Directions for this task: The material below contains a line with "for path, value" and a line with "scene.view_settings.keyframe_insert(path, frame=frame(t))". Copy exactly those two lines and all lines between them.

Material provided:
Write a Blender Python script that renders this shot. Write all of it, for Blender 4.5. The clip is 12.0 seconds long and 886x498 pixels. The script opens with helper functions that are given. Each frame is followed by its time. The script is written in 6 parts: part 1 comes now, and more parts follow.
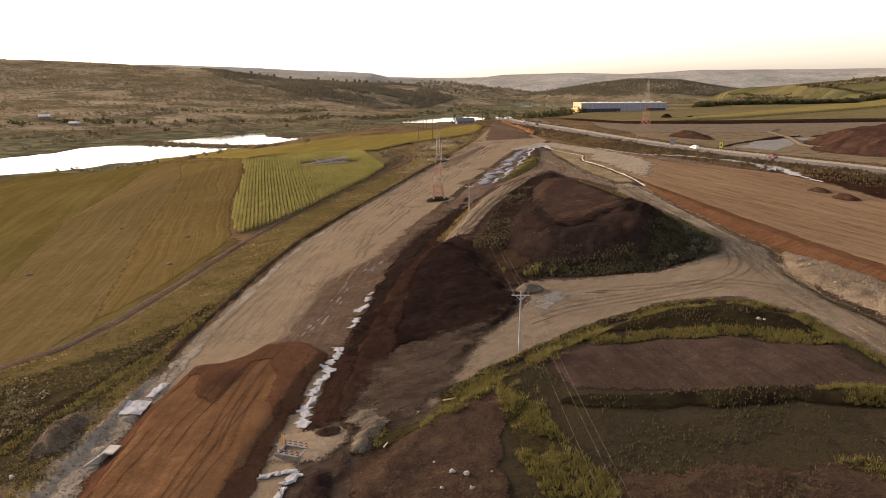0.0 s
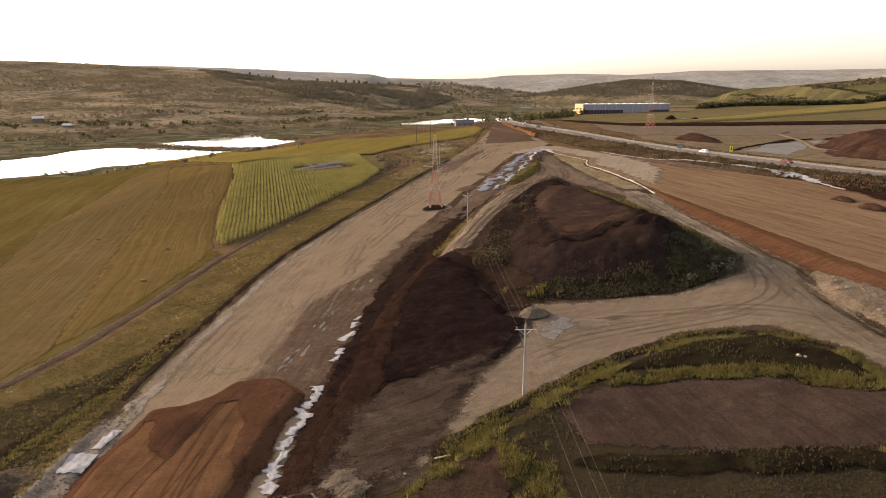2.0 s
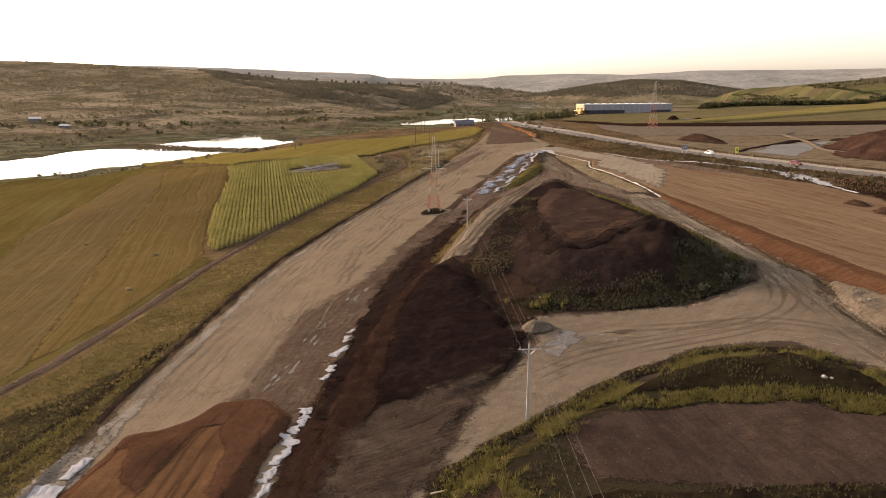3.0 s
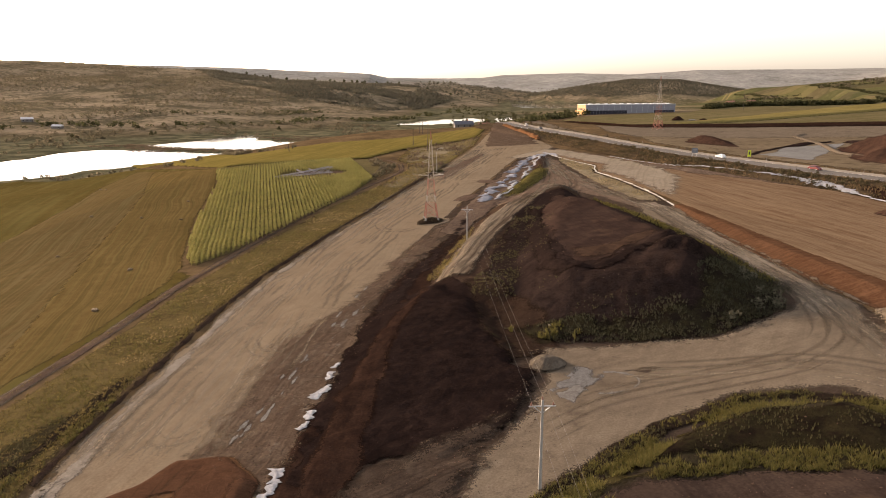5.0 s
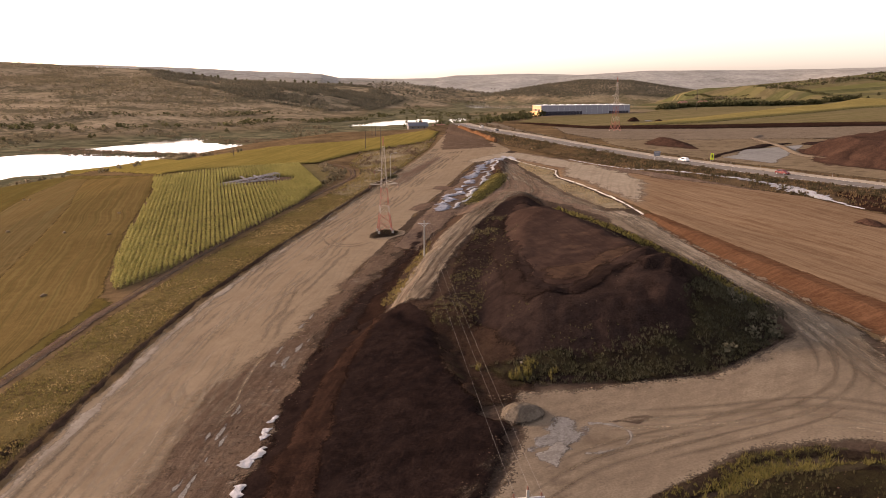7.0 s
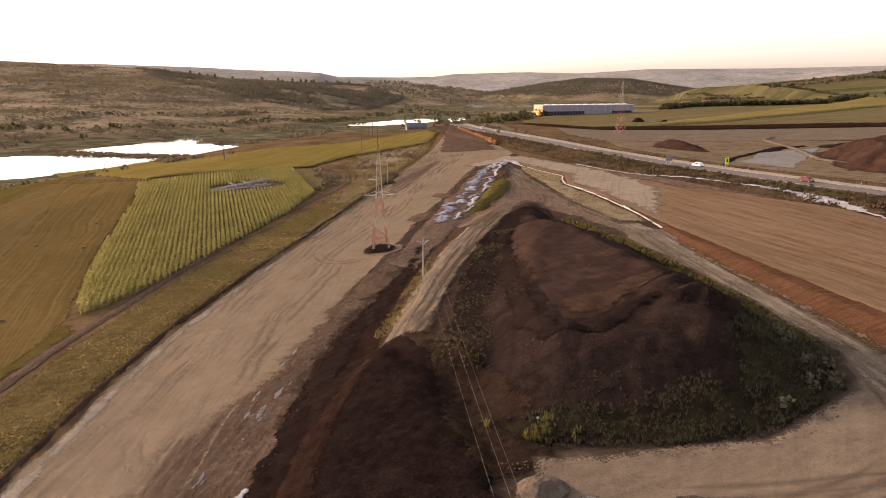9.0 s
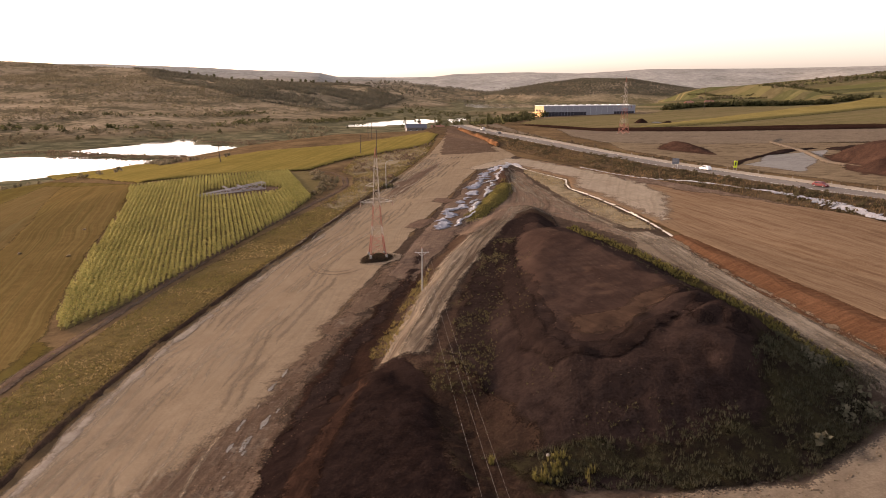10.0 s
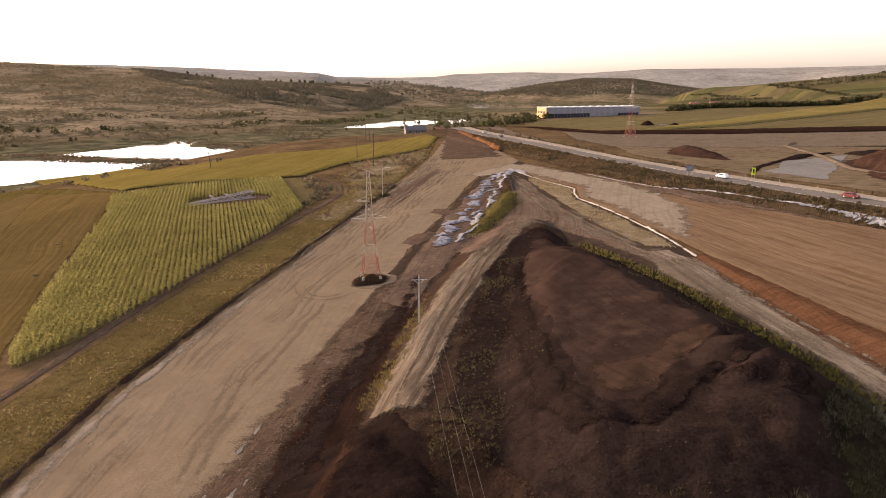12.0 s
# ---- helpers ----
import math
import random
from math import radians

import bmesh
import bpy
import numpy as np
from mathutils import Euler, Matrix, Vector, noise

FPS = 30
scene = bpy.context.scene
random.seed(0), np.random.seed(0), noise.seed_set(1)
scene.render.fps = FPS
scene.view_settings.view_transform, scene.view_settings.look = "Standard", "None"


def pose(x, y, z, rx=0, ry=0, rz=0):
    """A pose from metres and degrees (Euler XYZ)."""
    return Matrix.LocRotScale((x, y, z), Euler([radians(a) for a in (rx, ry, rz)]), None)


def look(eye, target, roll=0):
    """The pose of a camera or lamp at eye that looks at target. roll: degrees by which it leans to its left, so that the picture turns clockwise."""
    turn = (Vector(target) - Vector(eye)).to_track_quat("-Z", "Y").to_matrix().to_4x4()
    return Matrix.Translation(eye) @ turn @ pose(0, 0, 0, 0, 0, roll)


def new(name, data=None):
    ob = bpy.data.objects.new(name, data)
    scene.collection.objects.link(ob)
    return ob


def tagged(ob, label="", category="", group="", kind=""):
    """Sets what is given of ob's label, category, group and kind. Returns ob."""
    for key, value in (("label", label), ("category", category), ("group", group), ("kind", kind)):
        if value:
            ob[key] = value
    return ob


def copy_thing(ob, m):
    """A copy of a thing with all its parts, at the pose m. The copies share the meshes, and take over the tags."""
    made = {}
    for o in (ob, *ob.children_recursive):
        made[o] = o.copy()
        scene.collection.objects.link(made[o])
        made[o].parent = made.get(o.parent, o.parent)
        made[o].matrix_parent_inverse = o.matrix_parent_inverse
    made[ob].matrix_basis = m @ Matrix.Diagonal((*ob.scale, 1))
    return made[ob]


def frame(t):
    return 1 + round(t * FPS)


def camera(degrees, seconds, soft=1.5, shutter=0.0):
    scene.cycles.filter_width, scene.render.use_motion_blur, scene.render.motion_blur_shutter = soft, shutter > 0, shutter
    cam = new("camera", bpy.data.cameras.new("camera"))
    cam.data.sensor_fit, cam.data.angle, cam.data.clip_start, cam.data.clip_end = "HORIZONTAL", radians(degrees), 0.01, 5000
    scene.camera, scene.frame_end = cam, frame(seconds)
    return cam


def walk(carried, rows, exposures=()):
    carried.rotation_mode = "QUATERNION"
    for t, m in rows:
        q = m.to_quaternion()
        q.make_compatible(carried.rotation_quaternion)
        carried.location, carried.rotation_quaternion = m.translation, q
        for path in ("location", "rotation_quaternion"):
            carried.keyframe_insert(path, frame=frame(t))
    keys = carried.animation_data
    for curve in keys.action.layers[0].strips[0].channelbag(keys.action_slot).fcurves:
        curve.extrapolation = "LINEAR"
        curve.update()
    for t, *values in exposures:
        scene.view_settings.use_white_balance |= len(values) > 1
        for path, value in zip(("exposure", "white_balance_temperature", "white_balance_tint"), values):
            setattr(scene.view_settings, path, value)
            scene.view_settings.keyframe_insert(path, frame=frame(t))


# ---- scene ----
cam = camera(64.2, 12.0, soft=0.9)
METRES, EYE, TILT, LEAN, TURN = 88.3, 40.0, 1.0, -4.0, 0.0
ROWS = [
    (0.0, 0.0, 0.0, 0.0, -1.01, -14.34, 3.95),
    (0.5, 0.0037, 0.0396, -0.0009, -1.0, -14.31, 3.97),
    (1.0, 0.0071, 0.0782, -0.0013, -1.01, -14.31, 3.98),
    (1.5, 0.0101, 0.1161, -0.0015, -1.0, -14.29, 3.99),
    (2.0, 0.0131, 0.154, -0.0021, -1.0, -14.26, 4.0),
    (2.5, 0.0159, 0.192, -0.0032, -1.01, -14.24, 4.03),
    (3.0, 0.0185, 0.2305, -0.0042, -0.99, -14.26, 4.03),
    (5.0, 0.0253, 0.3915, -0.0049, -1.06, -14.3, 4.03),
    (5.5, 0.0264, 0.4339, -0.0047, -1.07, -14.3, 4.02),
    (6.0, 0.0276, 0.4773, -0.0049, -1.23, -14.29, 4.02),
    (6.5, 0.0288, 0.5206, -0.0048, -3.09, -14.42, 3.98),
    (7.0, 0.0292, 0.5639, -0.0053, -4.78, -14.54, 3.92),
    (9.0, 0.0392, 0.7372, -0.0008, -4.89, -14.66, 3.95),
    (9.5, 0.0428, 0.7805, 0.0003, -4.88, -14.66, 3.95),
    (10.0, 0.0467, 0.824, 0.0012, -4.88, -14.66, 3.96),
    (10.5, 0.0508, 0.8672, 0.0023, -4.88, -14.66, 4.0),
    (11.0, 0.0545, 0.9107, 0.0032, -4.88, -14.66, 4.01),
    (11.5, 0.0589, 0.9542, 0.0046, -4.87, -14.65, 4.02),
    (12.0, 0.0631, 0.9974, 0.0062, -4.87, -14.66, 4.03),
]
walk(cam, [(t, pose(0, 0, EYE, TILT, LEAN, TURN) @ pose(METRES * x, METRES * y, METRES * z, 90 + pitch, roll, yaw)) for t, x, y, z, yaw, pitch, roll in ROWS], [(0.0, 1.16, 7150, 19.5), (6.0, 1.16, 7150, 19.5), (7.2, 1.2, 7230, 28.5), (12.0, 1.2, 7200, 26.5)])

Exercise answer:
        for path, value in zip(("exposure", "white_balance_temperature", "white_balance_tint"), values):
            setattr(scene.view_settings, path, value)
            scene.view_settings.keyframe_insert(path, frame=frame(t))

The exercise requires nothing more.